I am aware that this question has already been asked, however I am trying to figure out how the result follows from a particular proof given in Dummit and Foote. Specifically, I want to show that if $H$ and $K$ are subgroups of $G$, then the number of distinct ways of writing each element of $HK$ in the form $hk$ for some $h\in H$ and $k\in K$ is $|H\cap K|$.
The text says the result follows from the proof of the following proposition: If $H$ and $K$ are finite subgroups, then $|HK|=|H\cap K|$. The proof of this goes as follows. We can write $HK=\bigcup_{h\in H}hK$. Since each coset of $K$ has $|K|$ elements in it, it suffices to find the number of distinct left cosets ofthe form $hK$ where $h\in H$. We have $h_1K=h_2K$ iff $h_2^{-1}h_1\in H\cap K$ iff $h_1(H\cap K)=h_2(H\cap K)$. And the number of distinct cosets $h(H\cap K)$ for $h\in H$ is $|H|/|H\cap K|$. So $HK$ consists of $|H|/|H\cap K|$ distinct cosets of $K$, which gives the result.
But how does the proof of this result imply that the number of distinct ways of writing elements of $HK$ in the form $hk$ is $|H\cap K|$? I know that if we assume $h_1k_1=h_2k_2$, then $h_2^{-1}h_1=k_2k_1^{-1}\in H\cap K$ and so $h_1(H\cap K)=h_2(H\cap K)$ and $k_1(H\cap K)=k_2(H\cap K)$ but not sure if this helps.

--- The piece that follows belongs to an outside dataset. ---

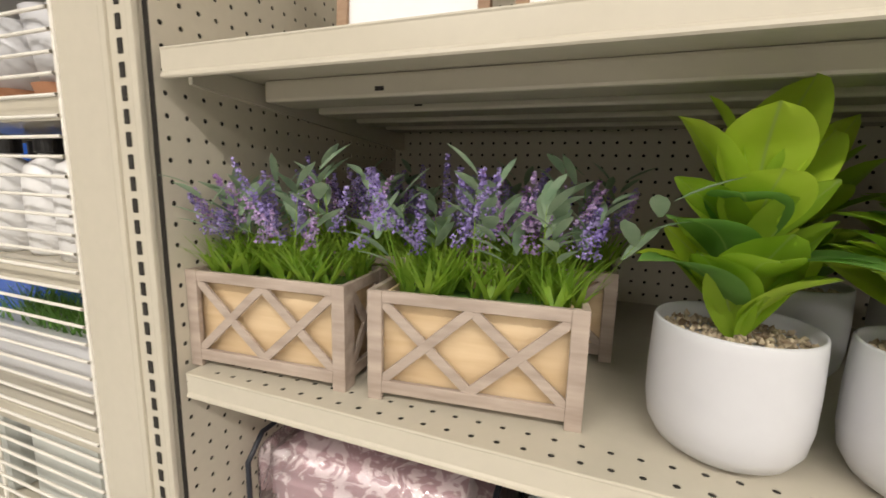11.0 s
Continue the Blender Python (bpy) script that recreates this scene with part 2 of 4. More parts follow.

Fix $g=hk$. Given any solution $(h_1,k_1)$ to $h_1k_1 = g$, you can associate to it $h_1^{-1}h = k_1k^{-1}\in H\cap K$.
That is you have a map $\{(h_1,k_1)\in H\times K\mid h_1k_1= g\}\to H\cap K$ defined by $(h_1,k_1)\mapsto h_1^{-1}h$ (or also $k_1k^{-1}$)
Conversely, given $l\in H\cap K$, you may define $(h_1,k_1)$ as $h_1= hl^{-1}, k_1 = lk$ and then clearly $h_1k_1= g, h_1\in H, k_1\in K$.
Now if you compose these two operations in a row, you clearly see that they give the identity, no matter the order : therefore they're an inverse pair of bijections, which shows that the two sets have the same size : $|H\cap K|$.